For the full year, net income rose to $192.4 million, or $3.05 per share, from $157.3 million, or $2.43 per share, last year. Excluding the tax gain and a $7 million charge from the early redemption of debt, net income was up at $187.5 million, or $2.98 per share. Sales rose 9 percent to $3.79 billion from $3.49 billion. Analysts expected earnings per share of $2.94 on revenue of $3.72 billion.

Shares of Reebok rose $2.64, or 6.4 percent, to close at $44.24 in Jan. 27 trading on the New York Stock Exchange, approaching its 52-week high of $44.60 reached in December.

Sears to switch exchanges, reports sales
After 94 years on the New York Stock Exchange, Sears, Roebuck & Co. is switching to the Nasdaq Stock Market, once its merger with Kmart Holding Corp. is complete. According to merger documents, the combined company -- Sears Holdings Corp. -- has applied to list its stock on Nasdaq under a yet-to-be-announced stock symbol. Sears has been with the NYSE since 1910, using the unique one-letter stock symbol, "S." It will continue to trade on the NYSE until the merger is complete. Kmart is currently listed on the Nasdaq.

Also, Sears reported net income of $378 million, or $1.76 per share on an average base of 214.3 million common equivalent shares, for the fourth quarter ended Jan. 1, 2005, compared with net income of $2.7 billion, or $10.84 per share on an average base of 253.6 million common equivalent shares, in the fourth quarter of 2003. The company also reported full-year 2004 net income before the cumulative effect of a change in accounting principle of $350 million, or $1.61 per share on an average base of 216.7 million common equivalent shares, compared with net income of $3.4 billion, or $11.86 per share on an average base of 286.3 million common equivalent shares, for 2003.

Lastly, Sears' January comparable domestic store revenues increased 0.8 percent for the four weeks ended Jan. 29, 2005. Total domestic store revenues were $1.61 billion for the four-week period in January 2005, up 1.7 percent from last year's $1.58 billion.
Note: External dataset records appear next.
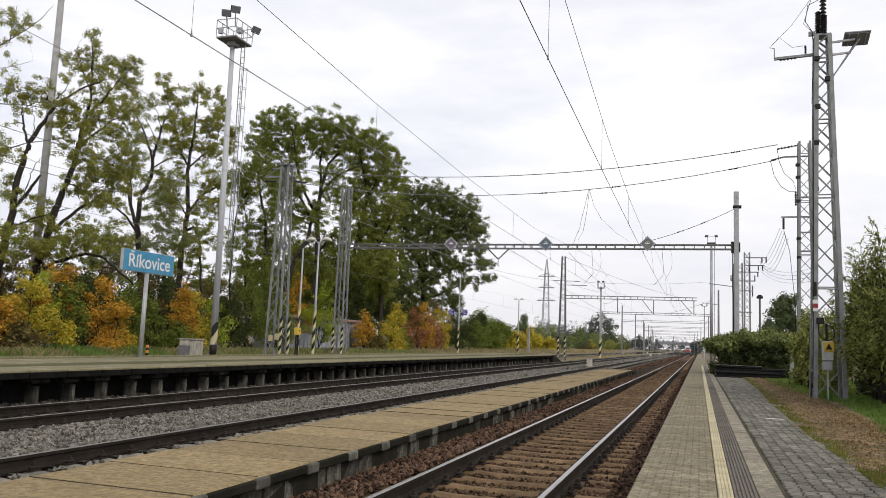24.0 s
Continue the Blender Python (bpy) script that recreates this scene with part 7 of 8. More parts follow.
BUSHES = [
    (-34.5, 26.8, -0.4, 3.6, 1.8, 2.0, L_BROWN, "tall brown twiggy thicket"), (-34.5, 29.4, -0.6, 3.4, 1.7, 1.9, L_BROWN, "tall brown twiggy thicket"), (-33.0, 36.4, 0.0, 3.4, 1.6, 1.9, L_OLIVE, "olive-green bush under the trees"),
    (-28.2, 25.3, -0.1, 2.4, 1.1, 1.6, L_ORANGE, "orange autumn bush"), (-28.4, 27.6, -0.1, 2.5, 1.1, 1.7, L_YELLOW, "yellow-green autumn bush"), (-28.3, 29.6, 0.0, 2.5, 0.95, 1.8, L_GREEN, "dense green bush"),
    (-28.0, 32.0, -0.1, 2.7, 1.15, 1.8, L_ORANGE, "tall orange autumn bush"), (-28.0, 34.9, -0.1, 2.0, 1.3, 1.5, L_GREEN, "low green bush"), (-28.0, 38.2, -0.1, 2.7, 0.85, 1.9, L_ORANGE, "rust-orange autumn bush"),
    (-28.6, 42.0, -0.1, 2.0, 1.1, 1.6, L_LIME, "yellow-green bush"), (-29.5, 47.4, -0.1, 3.1, 1.8, 2.5, L_GREEN, "green bush"), (-30.0, 56.0, -0.4, 4.6, 1.3, 2.0, L_ORANGE, "orange bush behind the hut"),
    (-27.6, 54.3, 0.0, 3.5, 1.6, 2.4, L_LIME, "bright lime-green bush"), (-27.5, 69.5, -0.1, 2.4, 1.4, 1.8, L_YELLOW, "yellowing bush beside the hut"), (-29.0, 73.5, 0.0, 3.9, 1.0, 1.5, L_YELLOW, "yellow autumn bush"), (-28.4, 72.6, 0.2, 1.5, 1.2, 1.3, L_GREEN, "low green bush"), (-29.0, 73.5, -2.7, 2.3, 1.0, 1.7, L_YELLOW, "yellow-orange autumn bush"),
    (-28.0, 77.6, -0.4, 2.9, 1.2, 2.4, L_RED, "pinkish-red autumn bush"), (-28.3, 81.0, -0.3, 3.2, 1.1, 2.6, L_ORANGE, "orange autumn bush"), (-28.5, 86.6, -0.1, 3.6, 1.5, 2.6, L_YELLOW, "orange-yellow autumn bush"), (-29.0, 102.9, 0.0, 2.8, 2.7, 2.3, L_GREEN, "green bush with thin twigs"),
    (-31.0, 80.0, -0.2, 5.6, 2.4, 3.3, L_DEEP_SHADED, "dark green bush under the trees"), (-30.0, 29.1, 1.2, 3.7, 1.5, 0.9, L_ORANGE, "orange bush under a bare limb"), (-31.0, 68.8, -0.2, 5.0, 2.0, 2.8, L_DEEP_SHADED, "dark bush behind the hut"),
    (-31.0, 52.9, -0.2, 4.0, 1.7, 2.6, L_GREEN, "green bush under the trees"), (-30.0, 38.5, -0.5, 3.2, 1.4, 1.8, L_BROWN, "brown twiggy bush"), (-30.5, 45.5, 0.6, 2.8, 1.7, 2.2, L_DEEP_SHADED, "dark green bush under the trees"),
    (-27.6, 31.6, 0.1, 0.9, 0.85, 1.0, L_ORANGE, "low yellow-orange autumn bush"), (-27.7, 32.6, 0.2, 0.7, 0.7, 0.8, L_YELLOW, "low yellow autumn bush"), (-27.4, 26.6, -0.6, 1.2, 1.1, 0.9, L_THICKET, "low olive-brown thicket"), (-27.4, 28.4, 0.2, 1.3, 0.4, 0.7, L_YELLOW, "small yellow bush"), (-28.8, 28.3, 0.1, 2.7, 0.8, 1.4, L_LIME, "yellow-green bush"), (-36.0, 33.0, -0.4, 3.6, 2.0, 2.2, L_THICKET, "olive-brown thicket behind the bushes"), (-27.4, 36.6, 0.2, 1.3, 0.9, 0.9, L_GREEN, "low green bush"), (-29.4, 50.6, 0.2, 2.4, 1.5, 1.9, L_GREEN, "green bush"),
    (-28.4, 64.4, 0.0, 2.3, 0.85, 1.8, L_ORANGE, "rust-orange bush in front of the hut"), (-28.0, 66.2, 0.0, 1.3, 0.9, 1.2, L_THICKET, "olive-brown thicket beside the hut"), (-28.6, 83.0, 0.2, 2.4, 1.7, 2.0, L_RED, "pinkish-red low bush"), (-28.5, 94, 0, 3.0, 2.2, 2.6, L_DEEP_SHADED, "dark green bush"), (-31.5, 93, 0.3, 4.6, 2.2, 3.0, L_BROWN, "tall brown twiggy bush"), (-31.5, 101, 0.6, 4.6, 2.3, 3.0, L_DEEP_SHADED, "dark green bush"), (-32, 34.8, 0.2, 2.6, 1.6, 2.2, L_DEEP_SHADED, "dark green bush under the trees"),
    (-32, 41.0, 0.2, 3.0, 1.7, 2.4, L_DEEP_SHADED, "dark green bush under the trees"), (-33, 28.5, -1.0, 2.6, 1.6, 2.2, L_BROWN, "brown twiggy thicket"), (-34, 135, 0, 3.4, 3.0, 2.6, L_GREEN, "green lineside bush"), (-31, 137, 0.0, 2.3, 2.2, 1.5, L_YELLOW, "yellow autumn bush"), (-31, 152, 0.0, 2.9, 2.4, 1.9, L_YELLOW, "tall yellow autumn bush"), (-31, 168, 0.0, 1.9, 2.2, 1.3, L_YELLOW, "low yellow autumn bush"), (-31, 33.4, 0, 2.9, 1.6, 2.2, L_DEEP_SHADED, "dark green bush under the trees"), (-30.4, 36.2, 0, 2.7, 1.5, 2.1, L_GREEN, "green bush under the trees"), (-31.2, 39.3, 0, 3.3, 1.8, 2.4, L_DEEP_SHADED, "dark green bush under the trees"), (-29.2, 40.6, 0, 2.3, 1.3, 1.8, L_YELLOW, "yellow-green bush under the trees"), (-35, 29.6, 0, 3.2, 1.9, 2.4, L_BROWN, "brown twiggy thicket"), (-35.4, 32.4, 0, 3.4, 1.9, 2.6, L_THICKET, "olive-brown bush behind the trees"), (-35.2, 36.2, 0, 3.6, 2.0, 2.6, L_THICKET, "olive-brown bush behind the trees"), (-35.4, 39.8, 0, 3.6, 2.0, 2.7, L_BROWN, "brown twiggy thicket"), (-35.2, 43.4, 0, 3.6, 2.0, 2.7, L_THICKET, "olive-brown bush behind the trees"), (-35.4, 47.2, 0, 3.8, 2.1, 2.8, L_THICKET, "olive-brown bush behind the trees"), (-35.5, 51.2, 0, 3.8, 2.1, 2.8, L_THICKET, "olive-brown bush behind the trees"), (-35.5, 56, 0, 4.0, 2.3, 2.8, L_THICKET, "olive-brown bush behind the trees"), (-34, 26.6, 0, 2.8, 1.7, 2.2, L_GREEN, "green bush under the trees"), (-34, 75, 0, 5.0, 2.2, 3.0, L_DEEP_SHADED, "dark bush behind the hut"), (-35, 82, 0, 5.6, 2.4, 3.3, L_DEEP_SHADED, "dark bush behind the hut"),
    (-35, 127.7, -0.1, 4.4, 1.5, 2.8, L_DEEP_SHADED, "dark pointed young spruce"), (-31, 118, 0.0, 2.4, 2.6, 2.0, L_GREEN, "green bush with thin twigs"), (-40, 185, 0, 5.6, 1.7, 3.6, L_FAR, "dark pointed young spruce"),
]
for i, (bx, by, off, z, r, rz, lf, lb) in enumerate(BUSHES):
    k = np.random.default_rng(i).uniform(-0.5, 0.5, 4)
    lobes = [(off, z * 0.62, r, rz * 0.8), (off - r * (0.5 + 0.3 * k[0]), z * (0.85 + 0.3 * k[1]), r * 0.62, rz * 0.6), (off + r * (0.5 + 0.3 * k[2]), z * (0.8 + 0.3 * k[3]), r * 0.62, rz * 0.6), (off + 0.3 * r * k[1], z + rz * 0.45, r * 0.55, rz * 0.5)]
    sz = 0.115 if by < 60 else 0.15 if by < 110 else 0.30
    grow("bush", lb + " beside the railway", "bush", (bx, by), lobes, 100 + i, lf, 30 if by < 60 else 20, 40, sz, 0.21 if by < 60 else 0.31 if by < 110 else 0.5, 0.05, 0.05, 4, M_TWIG, hollow=0.2, group="lineside bushes")

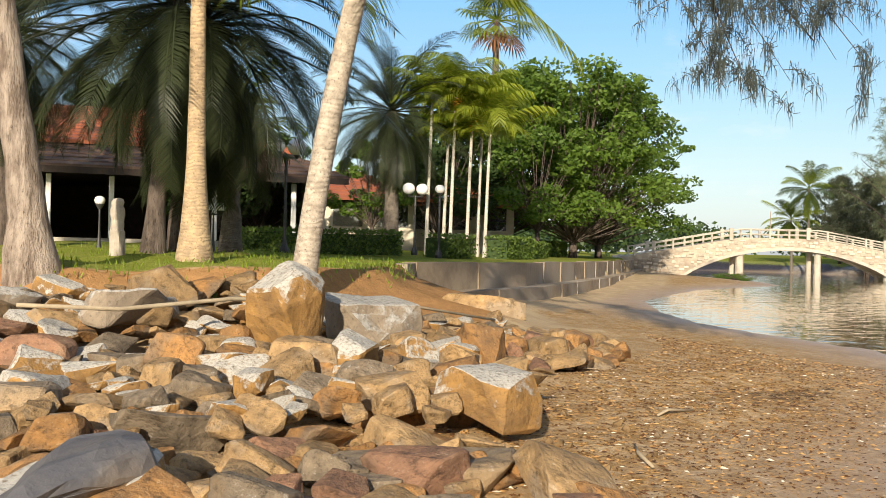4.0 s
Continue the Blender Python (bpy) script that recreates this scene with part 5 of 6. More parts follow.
# ---- the footbridge ----
def bridge():
    b = thing("footbridge", (54.0, 59.8, 0), "pale stone footbridge with a low arch and concrete railings", "bridge", turn=-30.5)
    L, half = 24.2, 1.2

    def deck(s):
        return float(np.interp(s, [-1.5, 0, 8.4, 14.5, 24.2, 25.5], [1.3, 1.5, 3.05, 3.05, 1.45, 1.3]))

    def belly(s):
        if s <= 3.6 or s >= 20.6:
            return -0.6
        k = (s - 12.1) / 8.5
        return -0.3 + 2.55 * (1 - k * k) ** 0.8
    steps = [i * 0.4 - 1.2 for i in range(68)]
    v, f = [], []
    for s in steps:
        lo, hi = belly(s), deck(s)
        v += [(s, -half, lo), (s, half, lo), (s, half, hi), (s, -half, hi)]
    for i in range(len(steps) - 1):
        for k in range(4):
            p, q = 4 * i + k, 4 * i + (k + 1) % 4
            f.append((p, q, q + 4, p + 4))
    f += [(0, 1, 2, 3), tuple(4 * (len(steps) - 1) + k for k in (3, 2, 1, 0))]
    link_mesh("arch", v, f, BRIDGE_STONE, b)
    for side in (-1, 1):
        rib, rf = [], []
        for s in [3.6 + 0.34 * i for i in range(51)]:
            z = belly(s)
            y0, y1 = side * (half - 0.05), side * (half + 0.07)
            rib += [(s, y0, z - 0.14), (s, y1, z - 0.14), (s, y1, z + 0.1), (s, y0, z + 0.1)]
        for i in range(50):
            for k in range(4):
                p, q = 4 * i + k, 4 * i + (k + 1) % 4
                rf.append((p, q, q + 4, p + 4))
        link_mesh("arch_rib", rib, rf, CONCRETE, b)
        for k in range(17):
            s = 0.1 + k * 1.5
            tall = 0.85 if k % 4 == 1 else 0.72
            wide = 0.14 if k % 4 == 1 else 0.07
            part("post", box(s - wide, side * half - 0.09, deck(s) - 0.1, s + wide, side * half + 0.09, deck(s) + tall, bevel=0.02), CONCRETE, b)
        for up in (0.28, 0.66):
            rail = [(s, side * half, deck(s) + up) for s in [0.1 + 0.75 * i for i in range(33)]]
            rv, rf = tube(rail, [0.055] * 33, 6)
            link_mesh("rail", rv, rf, CONCRETE, b)
    r, laid = random.Random(9), []
    for side in (-1,):
        for k in range(520):
            s = r.uniform(0, 24)
            lo, hi = max(belly(s) + 0.25, 0.1), deck(s) - 0.2
            if hi - lo < 0.15:
                continue
            z = r.uniform(lo, hi)
            w, hgt = r.uniform(0.12, 0.24), r.uniform(0.07, 0.13)
            if any(abs(s - q[0]) < (w + q[2]) * 0.9 and abs(z - q[1]) < (hgt + q[3]) * 0.9 for q in laid):
                continue
            laid.append((s, z, w, hgt))
            part("stone", box(s - w, side * half - 0.06, z - hgt, s + w, side * half + 0.03, min(z + hgt, hi), bevel=0.03), BRIDGE_FACING, b)
    for s, w in ((8.4, 0.32), (14.5, 0.26), (20.0, 0.26)):
        for y in (-0.8, 0.8):
            part("pier", lathe([(w * 1.35, -1.2), (w, 0.5), (w * 0.9, belly(s) + 0.1)], 10, at=(s, y, 0)), CONCRETE, b, "pale concrete pier")
    part("lamp_pole", lathe([(0.04, 3.0), (0.03, 5.2)], 8, at=(11.4, 1.1, 0)), DRIFT, b)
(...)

Cybex tops 2004 stock lists
Cybex International (AMEX: CYB) was notified by the American Stock Exchange that it was one of the top 50 stock performers for 2004. Cybex also reported that it was ranked fourth on the annual Boston Business Journal Massachusetts Top Performing Stock List. The ranking is identified by 2004 stock price appreciation. Cybex stock appreciated 235 percent during the 2004 period measured for this listing.

Champion parent lowers guidance
Sara Lee Corp. reported a 4.5 percent increase in second-quarter net earnings but lowered its guidance for the full fiscal year below current consensus estimates. In the three months ended Jan. 1, 2005, Sara Lee earned $326 million, or 41 cents a share, versus $312 million, or 39 cents, in the year-ago quarter. Analysts had been expecting a profit of 38 cents. Total sales in the quarter were $5.2 billion, up 3.6 percent from $5.02 billion a year ago. Sales of branded apparel, which includes Hanes and Champion, rose 5.5 percent to $1.7 billion, while operating profit in the unit was $149 million, up 12.9 percent.

Wal-Mart reports January sales
Wal-Mart Stores Inc. (NYSE: WMT) reported January total net sales of $19.8 billion, up 9 percent from $18.2 billion. For the Wal-Mart Stores division, January sales were $13.2 billion, up 10.7 percent from last year's $11.9 billion; same-store sales were 3.2 percent for January compared to 5.3 percent last year.